This actually happened a couple of days ago, but I never got around to divulging ...
A friend was recently explaining to me the virtues of the product he uses to keep his hair in order, and his hair is rather impressively well-kept, so I listened. I've been using cheap gel for a long time, and I figured it was time for something new, so while at the grocery store, I perused the hair-care section and decided on Dax, a petroleum-based pomade with instructions to apply liberaly and comb out excess. This is not the product he had been espousing, but that didn't matter; it was more the novelty of something new and different that motivated me. It comes in a little red can, and it reminded me of the Dapper Dan so prominently featured in "O Brother, Where Art Thou?" Surely, with a little work, I can have hair just like George Clooney, no? The next morning, I followed the directions with implicit trust ... only to find my hair a thick, gnarly mass impervious to the guidance of brush, comb, or even fingers.
I tried several bouts of shampoo, then dish soap, then kitchen degreaser, to no avail. I was now running late for work, and left my manager a message indicating that I'd had a small accident, and would explain later. I retured to the grocery store (wearing my stylish derby, naturally), but discovered no product designed to help. On another can of Dax, however, I found instructions (which were not on my can) to use vegetable oil shampoo. After a futile trip to Rite-Aid to locate such an elixir, I returned home empty handed. Not to be outdone, I pulled out the ol' bottle of Crisco and went to town. When mixed with the shampoo and used several times, this did the trick. I succeeded in restoring semi-normalcy, albeit at the cost of much hair, time, and pride, and arrived at work an hour and a half late, to the joy of explaining it all to my manager and anyone else standing around. I have since been honored by the name Slick.
Why do I share this? I don't know; glutton for punishment I guess. Good night.
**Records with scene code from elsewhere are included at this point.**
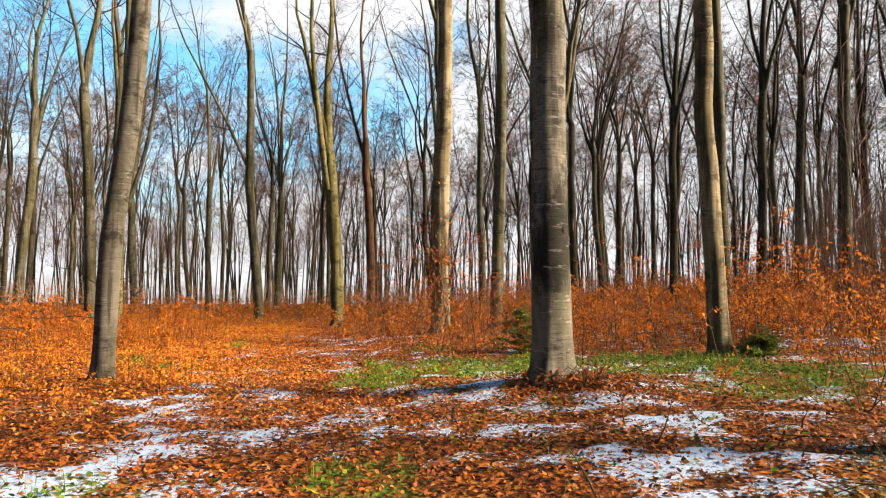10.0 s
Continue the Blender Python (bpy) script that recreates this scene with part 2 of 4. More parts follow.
def sticks(p0, p1, r0, r1):
    """Many straight three-sided twigs at once."""
    ax = (p1 - p0) / (np.linalg.norm(p1 - p0, axis=1)[:, None] + 1e-9)
    u = np.cross(ax, np.array((0.31, 0.95, 0.05)))
    u /= np.linalg.norm(u, axis=1)[:, None] + 1e-9
    w = np.cross(u, ax)
    ang = np.arange(3) * 2 * math.pi / 3
    ring = np.cos(ang)[None, :, None] * u[:, None] + np.sin(ang)[None, :, None] * w[:, None]
    v = np.concatenate([p0[:, None] + r0 * ring, p1[:, None] + r1 * ring], 1)
    q = np.array([(0, 3, 4, 1), (1, 4, 5, 2), (2, 5, 3, 0)])[None] + (np.arange(len(p0)) * 6)[:, None, None]
    return v.reshape(-1, 3), q.reshape(-1, 4)


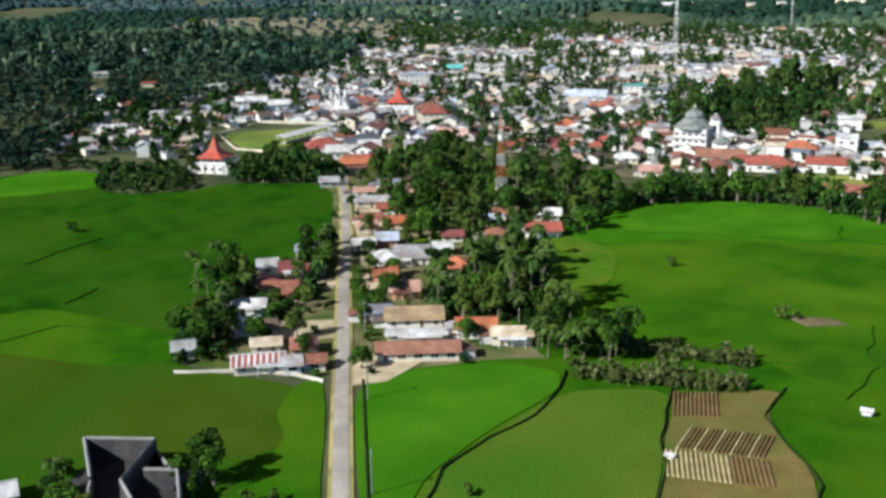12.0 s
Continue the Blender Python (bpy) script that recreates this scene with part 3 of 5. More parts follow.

I'm terrible at staying in touch. I know it's a pretty common affliction, but that doesn't make it ok. I did make some overdue calls the past couple of days, and received a couple too. It's refreshing to catch up with old friends, but I find that without shared activities it's sometimes hard to find new things to talk about, conversations routinely meandering back to the usual haunts. Perhaps the most difficult thing for me, though, is a reawakened feeling of displacement. I adapt well, I'm happy where I am, and yet, I can't help but notice that after a year here, all my best friends are still thousands of miles away. Maybe I'm not as adaptable as I thought.
My red eyes are squinting repeatedly, and it's taking way too long to type this ... but in the spirit of a conversation earlier today, I'll toss on a smile and oddly enough, any fleeting concerns will get right back to fleeting.